Despite the detections, we can see on the left screen that the mouse does not move, because my program cannot detect the position of the circles on the screen due to the operation of the algorithm which acts more like a tool of detection and not of localization.
AI-boosted computer vision
Artificial intelligence has come to disrupt the world of computer vision. The latter offers unprecedented speed, efficiency and simplicity in image detection.
Many frameworks offer pre-trained AI models allowing many functionalities.
With openCV and Yolo, for example, it is possible to connect your webcam and perform object recognition in a few minutes
In order to experiment what it was possible to do with these tools. I made a “sports assistant” based on Google's mediapipe framework.
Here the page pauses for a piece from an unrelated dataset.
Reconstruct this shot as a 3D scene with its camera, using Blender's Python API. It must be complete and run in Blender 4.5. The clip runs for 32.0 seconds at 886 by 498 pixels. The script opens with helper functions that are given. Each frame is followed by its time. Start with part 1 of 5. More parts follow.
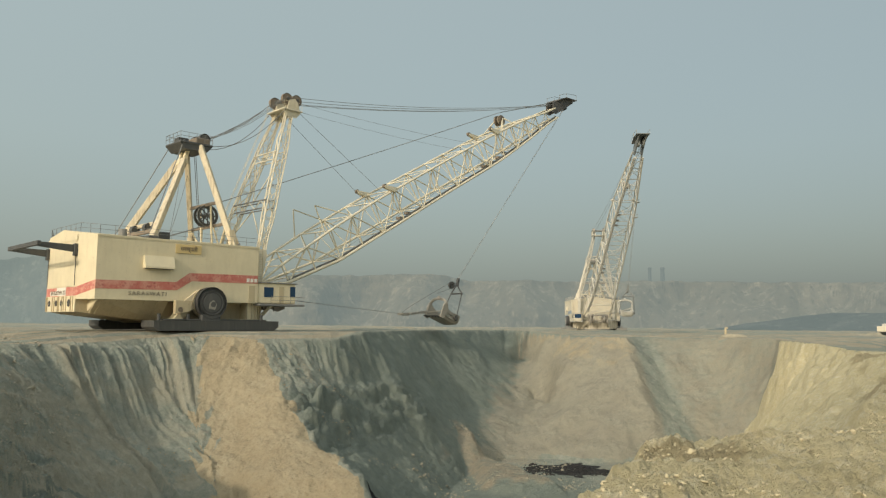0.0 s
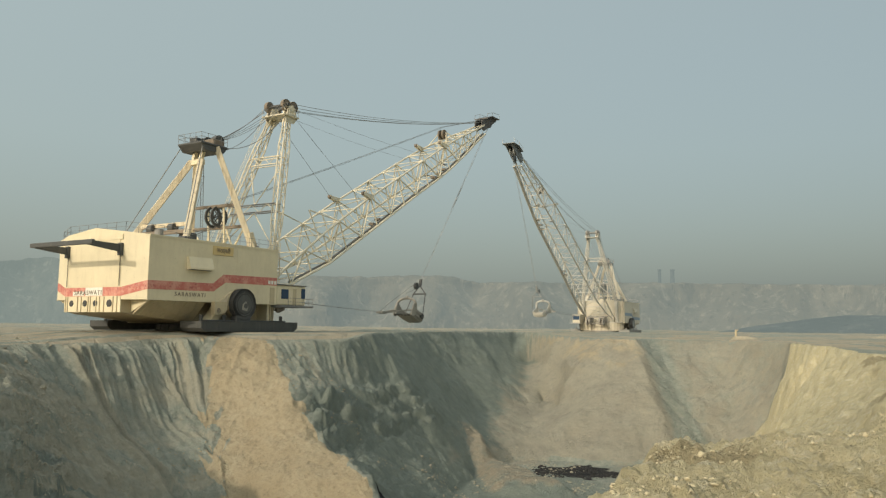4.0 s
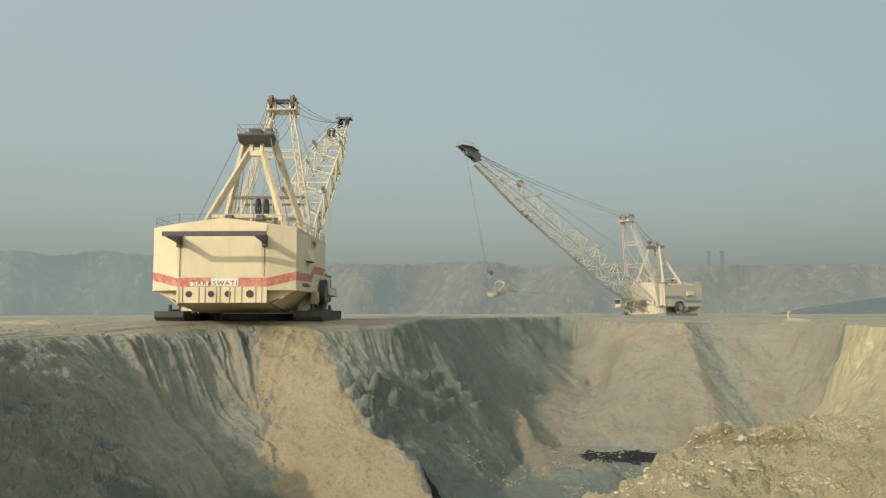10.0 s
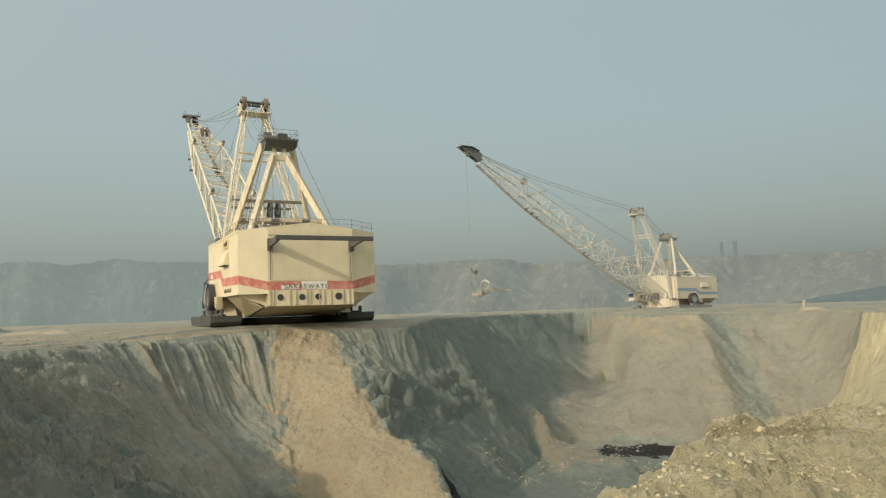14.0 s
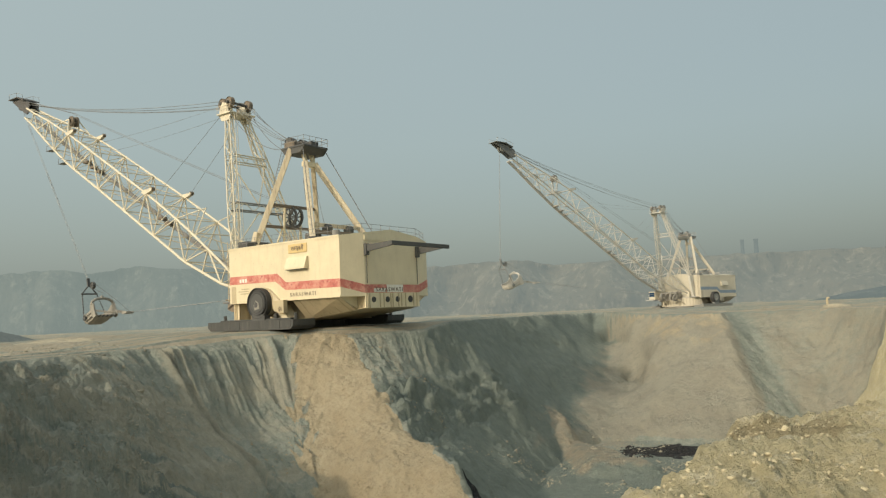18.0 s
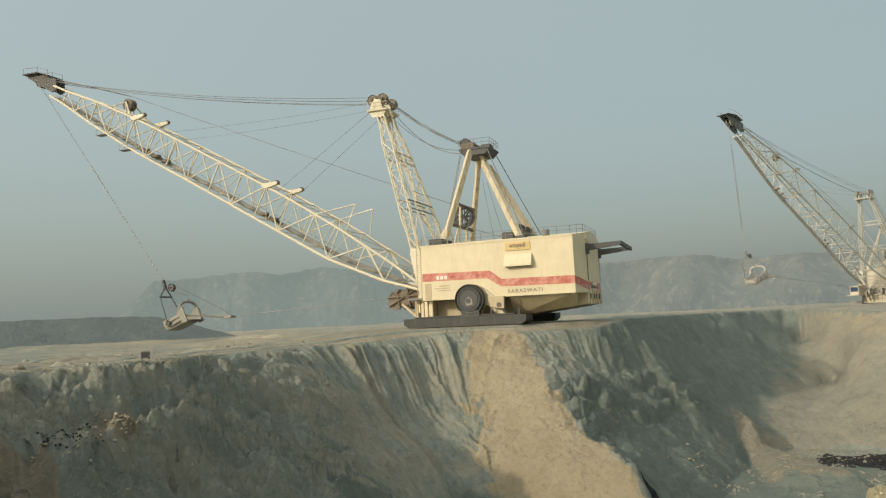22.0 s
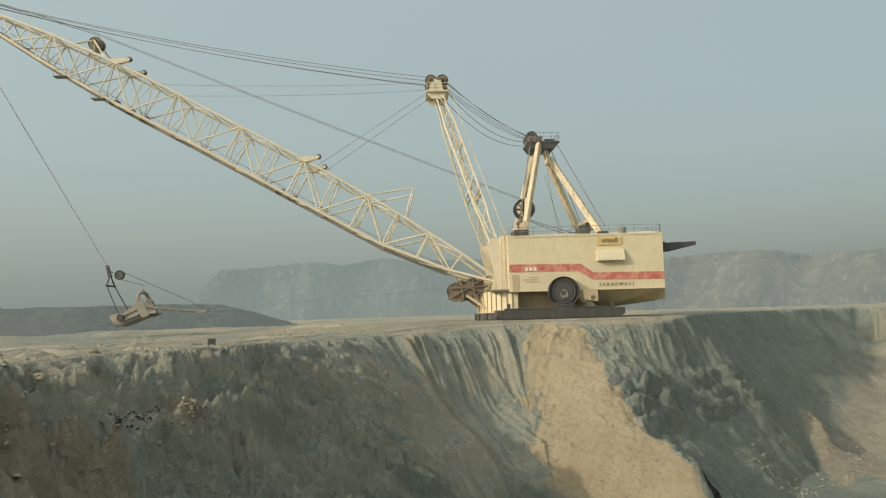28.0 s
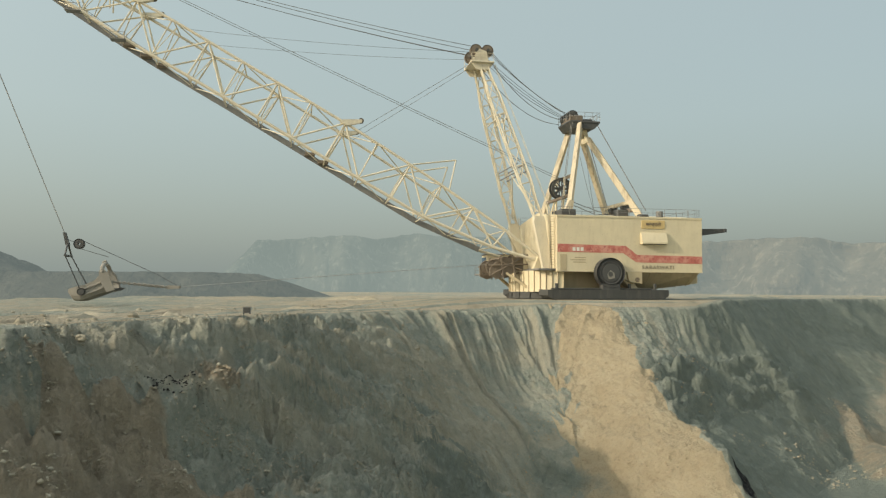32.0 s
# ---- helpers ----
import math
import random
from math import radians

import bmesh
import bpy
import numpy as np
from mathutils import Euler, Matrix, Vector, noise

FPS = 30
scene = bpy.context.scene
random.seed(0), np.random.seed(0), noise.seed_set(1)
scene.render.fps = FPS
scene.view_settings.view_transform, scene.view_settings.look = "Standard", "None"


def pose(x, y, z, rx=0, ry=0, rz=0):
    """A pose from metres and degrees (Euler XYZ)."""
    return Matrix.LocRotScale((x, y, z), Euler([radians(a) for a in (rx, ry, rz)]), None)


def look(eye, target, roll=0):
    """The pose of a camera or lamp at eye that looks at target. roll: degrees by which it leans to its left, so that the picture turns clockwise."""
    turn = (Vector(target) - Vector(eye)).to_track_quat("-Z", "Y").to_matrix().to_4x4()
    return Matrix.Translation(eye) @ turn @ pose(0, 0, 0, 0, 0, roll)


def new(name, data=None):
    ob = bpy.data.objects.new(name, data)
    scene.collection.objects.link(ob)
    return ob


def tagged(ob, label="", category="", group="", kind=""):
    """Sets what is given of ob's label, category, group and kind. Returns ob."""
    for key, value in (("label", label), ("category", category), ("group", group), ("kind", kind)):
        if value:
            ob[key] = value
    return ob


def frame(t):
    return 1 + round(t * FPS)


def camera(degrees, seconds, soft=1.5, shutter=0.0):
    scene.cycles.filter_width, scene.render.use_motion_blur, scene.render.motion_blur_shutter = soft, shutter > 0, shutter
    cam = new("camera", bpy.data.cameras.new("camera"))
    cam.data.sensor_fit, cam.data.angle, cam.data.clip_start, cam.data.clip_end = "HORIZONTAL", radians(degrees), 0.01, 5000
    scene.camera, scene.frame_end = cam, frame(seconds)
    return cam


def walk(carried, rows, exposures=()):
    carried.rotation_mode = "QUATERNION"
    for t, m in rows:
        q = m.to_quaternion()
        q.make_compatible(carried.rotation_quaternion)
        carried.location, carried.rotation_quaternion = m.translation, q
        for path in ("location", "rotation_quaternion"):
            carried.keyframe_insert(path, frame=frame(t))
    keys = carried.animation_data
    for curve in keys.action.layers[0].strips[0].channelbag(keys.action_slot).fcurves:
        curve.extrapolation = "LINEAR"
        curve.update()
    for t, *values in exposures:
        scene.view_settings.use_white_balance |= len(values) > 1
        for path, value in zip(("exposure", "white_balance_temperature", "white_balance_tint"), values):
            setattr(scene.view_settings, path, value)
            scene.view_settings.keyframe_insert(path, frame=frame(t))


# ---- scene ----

The objective of this assistant and to control the amplitude when performing a bodybuilding exercise: the curl.
Setup
The first step of the project was to set up a python working environment with OpenCV and mediapipe.
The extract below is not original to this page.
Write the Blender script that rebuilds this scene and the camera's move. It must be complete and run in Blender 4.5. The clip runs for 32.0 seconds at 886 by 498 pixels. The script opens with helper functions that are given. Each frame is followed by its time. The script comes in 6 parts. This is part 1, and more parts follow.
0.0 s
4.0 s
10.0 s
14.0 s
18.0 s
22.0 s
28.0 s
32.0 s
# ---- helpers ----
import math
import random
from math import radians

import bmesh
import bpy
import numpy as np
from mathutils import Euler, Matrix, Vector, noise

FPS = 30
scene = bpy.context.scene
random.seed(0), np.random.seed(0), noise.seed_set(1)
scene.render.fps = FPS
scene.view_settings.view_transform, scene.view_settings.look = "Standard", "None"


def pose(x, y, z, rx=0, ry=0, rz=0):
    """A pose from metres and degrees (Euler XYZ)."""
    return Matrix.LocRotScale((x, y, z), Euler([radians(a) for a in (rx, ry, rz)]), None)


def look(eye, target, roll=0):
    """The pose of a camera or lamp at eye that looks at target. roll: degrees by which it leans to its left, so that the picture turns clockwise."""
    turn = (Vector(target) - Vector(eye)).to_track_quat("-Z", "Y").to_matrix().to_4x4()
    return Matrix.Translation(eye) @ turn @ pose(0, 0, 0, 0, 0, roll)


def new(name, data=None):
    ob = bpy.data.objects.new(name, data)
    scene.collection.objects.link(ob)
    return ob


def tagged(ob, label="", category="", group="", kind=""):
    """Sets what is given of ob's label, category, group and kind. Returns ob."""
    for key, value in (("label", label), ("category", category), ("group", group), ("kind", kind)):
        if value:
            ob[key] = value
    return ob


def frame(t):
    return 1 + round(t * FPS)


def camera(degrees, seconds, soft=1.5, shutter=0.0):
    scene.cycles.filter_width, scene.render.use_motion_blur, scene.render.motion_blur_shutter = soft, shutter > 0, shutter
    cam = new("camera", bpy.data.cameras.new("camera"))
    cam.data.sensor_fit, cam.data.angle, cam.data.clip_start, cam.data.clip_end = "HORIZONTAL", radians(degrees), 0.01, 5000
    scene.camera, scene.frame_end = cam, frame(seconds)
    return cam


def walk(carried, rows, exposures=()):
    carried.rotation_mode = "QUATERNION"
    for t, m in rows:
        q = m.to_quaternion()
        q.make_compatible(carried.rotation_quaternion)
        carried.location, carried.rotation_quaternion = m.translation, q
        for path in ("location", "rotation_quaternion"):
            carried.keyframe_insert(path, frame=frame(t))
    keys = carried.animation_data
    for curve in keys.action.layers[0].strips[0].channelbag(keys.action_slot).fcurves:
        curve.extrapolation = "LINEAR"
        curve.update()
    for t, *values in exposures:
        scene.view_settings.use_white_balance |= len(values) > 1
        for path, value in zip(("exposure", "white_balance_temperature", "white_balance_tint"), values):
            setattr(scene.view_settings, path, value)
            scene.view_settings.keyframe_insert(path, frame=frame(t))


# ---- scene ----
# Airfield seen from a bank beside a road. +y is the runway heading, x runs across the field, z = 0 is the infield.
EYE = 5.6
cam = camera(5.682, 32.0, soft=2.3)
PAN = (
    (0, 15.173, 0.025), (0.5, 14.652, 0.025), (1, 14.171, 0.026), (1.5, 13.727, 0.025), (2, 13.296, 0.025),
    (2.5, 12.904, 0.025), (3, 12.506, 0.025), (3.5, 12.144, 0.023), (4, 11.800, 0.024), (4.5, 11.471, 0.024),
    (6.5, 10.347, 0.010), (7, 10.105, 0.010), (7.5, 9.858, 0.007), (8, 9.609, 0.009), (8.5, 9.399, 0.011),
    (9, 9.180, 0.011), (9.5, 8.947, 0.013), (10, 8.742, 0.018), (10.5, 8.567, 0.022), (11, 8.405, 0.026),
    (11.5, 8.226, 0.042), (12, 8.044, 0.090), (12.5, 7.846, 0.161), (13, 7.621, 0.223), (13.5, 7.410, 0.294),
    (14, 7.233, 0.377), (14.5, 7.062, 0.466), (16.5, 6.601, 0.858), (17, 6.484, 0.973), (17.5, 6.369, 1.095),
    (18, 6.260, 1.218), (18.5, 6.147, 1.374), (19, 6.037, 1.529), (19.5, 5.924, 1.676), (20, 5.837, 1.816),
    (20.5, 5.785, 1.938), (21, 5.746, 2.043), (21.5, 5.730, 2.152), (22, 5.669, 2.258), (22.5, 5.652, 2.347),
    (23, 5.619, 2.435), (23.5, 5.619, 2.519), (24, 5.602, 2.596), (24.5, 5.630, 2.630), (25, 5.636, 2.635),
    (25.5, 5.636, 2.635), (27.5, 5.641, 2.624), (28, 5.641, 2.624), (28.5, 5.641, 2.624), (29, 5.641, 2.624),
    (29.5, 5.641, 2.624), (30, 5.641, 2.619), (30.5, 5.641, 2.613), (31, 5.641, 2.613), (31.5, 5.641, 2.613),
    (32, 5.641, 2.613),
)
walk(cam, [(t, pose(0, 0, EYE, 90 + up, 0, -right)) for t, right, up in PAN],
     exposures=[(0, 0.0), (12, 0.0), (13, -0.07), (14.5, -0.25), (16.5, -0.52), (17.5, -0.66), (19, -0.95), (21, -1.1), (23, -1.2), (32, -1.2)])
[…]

To make it easier to set up, we'll only work with a photo to start with.
Here is the raw result given by Mediapipe with the detection model of a human body.
We can visualize different anchor points at the level of the head and the body.
By following the documentation of the framework we can isolate only the points that interest us on the body.
In order to simplify the visualization, we will only use OpenCV for the graphical rendering of the application.
By taking the coordinates of 3 succinct joints, it is possible with a formula to calculate the angle of the elbow and thus detect the flexions of our user.
Adding logic to our program, it is possible to determine a starting and ending angle to guide the user in his exercises.
Final version of the App
A real-time feedback allows you to count the number of repetitions as well as the progress in the current movement.
Conclusion
The field of computer vision is an exciting field of activity that has evolved very rapidly over the past 10 years, and which is increasingly in demand in our society.
More generally, this area meets major needs in current challenges such as autonomous driving, for example.
I strongly urge you to try it out for fun or training in this area.